M. Valle a déclaré que la croissance plus forte que prévu en Europe maintient la pression sur la BCE pour qu'elle continue à relever les taux d'intérêt. Des taux plus élevés ont tendance à pousser les investisseurs à exiger des rendements plus élevés sur les obligations, poussant les rendements à la hausse et les prix à la baisse.

Les responsables de la BCE, y compris la présidente Christine Lagarde, ont adopté un ton dur à l'égard de l'inflation au cours des deux dernières semaines, affirmant que les taux d'intérêt doivent encore grimper.

La BCE a déjà augmenté les coûts d'emprunt de 250 points de base depuis juillet, et les traders s'attendent à une autre augmentation de 50 points de base cette semaine.

LES OBLIGATIONS SONT DE RETOUR

Kaspar Hense, gestionnaire de portefeuille principal chez RBC BlueBay Asset Management, a déclaré qu'une grande partie de l'emprunt d'obligations allemandes est probablement liée à la gestion de portefeuille.

"Le marché est toujours à découvert sur l'Allemagne, car il utilise l'Allemagne comme couverture", a-t-il déclaré.

Selon M. Hense, de nombreux investisseurs obligataires tentent de réduire le risque qu'une hausse des taux d'intérêt nuise à leurs portefeuilles en vendant à découvert des obligations allemandes, qui sont parmi les moins chères à acquérir.

Pourtant, les banques ont également tendance à emprunter des obligations afin d'avoir plus d'actifs liquides de haute qualité dans leur bilan autour des périodes de déclaration, a déclaré Matt Chessum, directeur du financement des titres chez S&P Global Market Intelligence.

Les investisseurs reviennent sur le marché obligataire après une forte hausse des rendements en 2022, les banques centrales ayant augmenté les taux d'intérêt pour juguler l'inflation, rendant les rendements plus attractifs. Le rendement à 10 ans de l'Allemagne a commencé l'année dernière à -0,2 % mais a depuis bondi d'environ 240 points de base.

Jim Neumann, directeur des investissements chez le conseiller en placements Sussex Partners, a déclaré qu'il encourageait ses clients à allouer leur argent à des fonds spéculatifs qui prennent des positions longues et courtes sur les obligations d'État, "afin de profiter de l'ensemble des opportunités découlant des différentes actions des banques centrales".
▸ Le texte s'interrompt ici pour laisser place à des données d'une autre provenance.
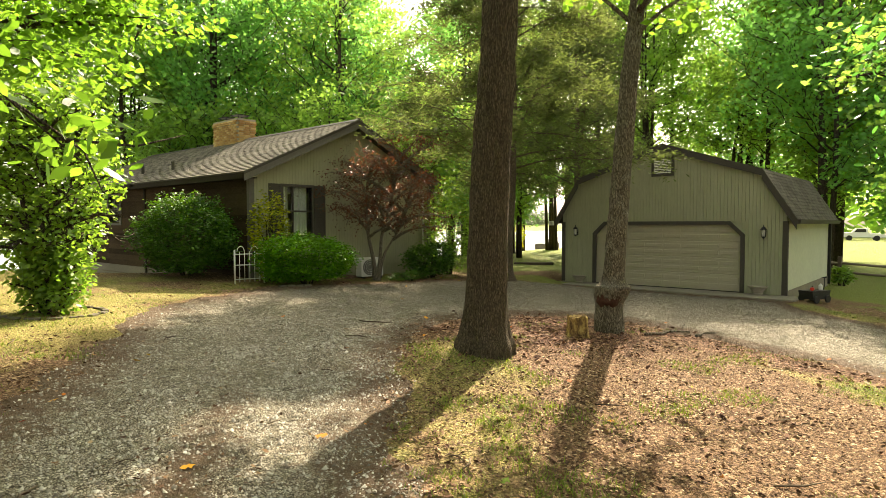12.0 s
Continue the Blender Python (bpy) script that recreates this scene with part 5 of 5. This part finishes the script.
# lattice panel and grey box at the side wall
lattice = thing("lattice_panel", (13.60, 28.4, height(13.6, 29.6) - 0.03), "weathered slatted panel leaning on the foundation", "lattice", turn=90)
part("rail", boxed((0, 0, 0.04), (2.0, 0.03, 0.08)), M_WOOD, lattice)
part("rail", boxed((0, 0.02, 0.42), (2.0, 0.05, 0.46)), M_WOOD, lattice)
for i in range(12):
    part("slat", boxed((0.05 + i * 0.168, -0.012, 0.0), (0.09 + i * 0.168, 0.0, 0.48), Matrix.Rotation(0.10, 4, "Y")), M_WOOD, lattice)
crate = tagged(part("meter_box", boxed((12.95, 23.3, height(13, 23.5) - 0.02), (13.3, 23.75, height(13, 23.5) + 0.35), bevel=0.02), M_TRIM_GREY), "small grey utility box by the dark wall", "box")

# raised deck behind the house
deck = thing("deck", (13.06, 34.62, -0.4), "raised weathered wooden landing with one rail behind the house", "deck")


def deck_part(name, lo, hi, mat=M_WOOD):
    ob = part(name, boxed(lo, hi), mat, deck)
    ob.matrix_parent_inverse = deck.matrix_world.inverted()
    return ob


for i in range(5):
    deck_part("deck_board", (13.06, 34.62 + i * 0.145, 0.62), (16.2, 34.755 + i * 0.145, 0.66))
deck_part("joist", (13.08, 34.63, 0.36), (16.2, 34.67, 0.619), M_WOOD)
deck_part("joist", (13.10, 35.26, 0.36), (16.2, 35.30, 0.619), M_WOOD_DARK)
deck_part("joist", (13.08, 34.671, 0.36), (13.12, 35.259, 0.619), M_WOOD_DARK)
for k in (0.45, 0.75):
    deck_part("hanger", (13.10 + k, 34.60, 0.16), (13.17 + k, 34.628, 0.50), M_WOOD)
for x, y, top in ((13.14, 34.675, 1.55), (13.14, 35.17, 0.619), (14.35, 34.675, 0.619)):
    deck_part("post", (x, y, height(x, y) - 0.1), (x + 0.09, y + 0.08, top), M_WOOD_DARK)
ob = part("brace", boxed((0.0, 0.0, -0.04), (0.95, 0.05, 0.04)), M_WOOD_DARK, deck)
ob.matrix_parent_inverse = deck.matrix_world.inverted()
ob.matrix_basis = pose(13.22, 34.70, -0.28, 0, -42)
deck_part("handrail", (13.06, 34.66, 1.551), (14.2, 34.78, 1.60))
deck_part("rail", (13.23, 34.70, 1.30), (14.2, 34.74, 1.38))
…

Cosimo Marasciulo, gestionnaire de fonds chez Amundi, a déclaré qu'il y a "une fenêtre d'opportunité pour jouer ce thème" de parier contre la dette de la zone euro.

Il a déclaré qu'à terme, un ralentissement aux États-Unis devrait rattraper l'économie de la zone euro, ce qui pourrait pousser la BCE à interrompre ses hausses, voire à réduire ses taux.

Les positions courtes des investisseurs ont probablement contribué à la récente volatilité des marchés obligataires, a déclaré Pooja Kumra, stratège des taux européens à la banque canadienne TD.

Mme Kumra a déclaré que la couverture des positions courtes, où les investisseurs sont obligés de racheter des obligations pour clôturer leurs positions, avait probablement amplifié le récent rallye de la dette allemande.

"Chaque fois que le positionnement est extrême, il apporte de la volatilité", a-t-elle déclaré.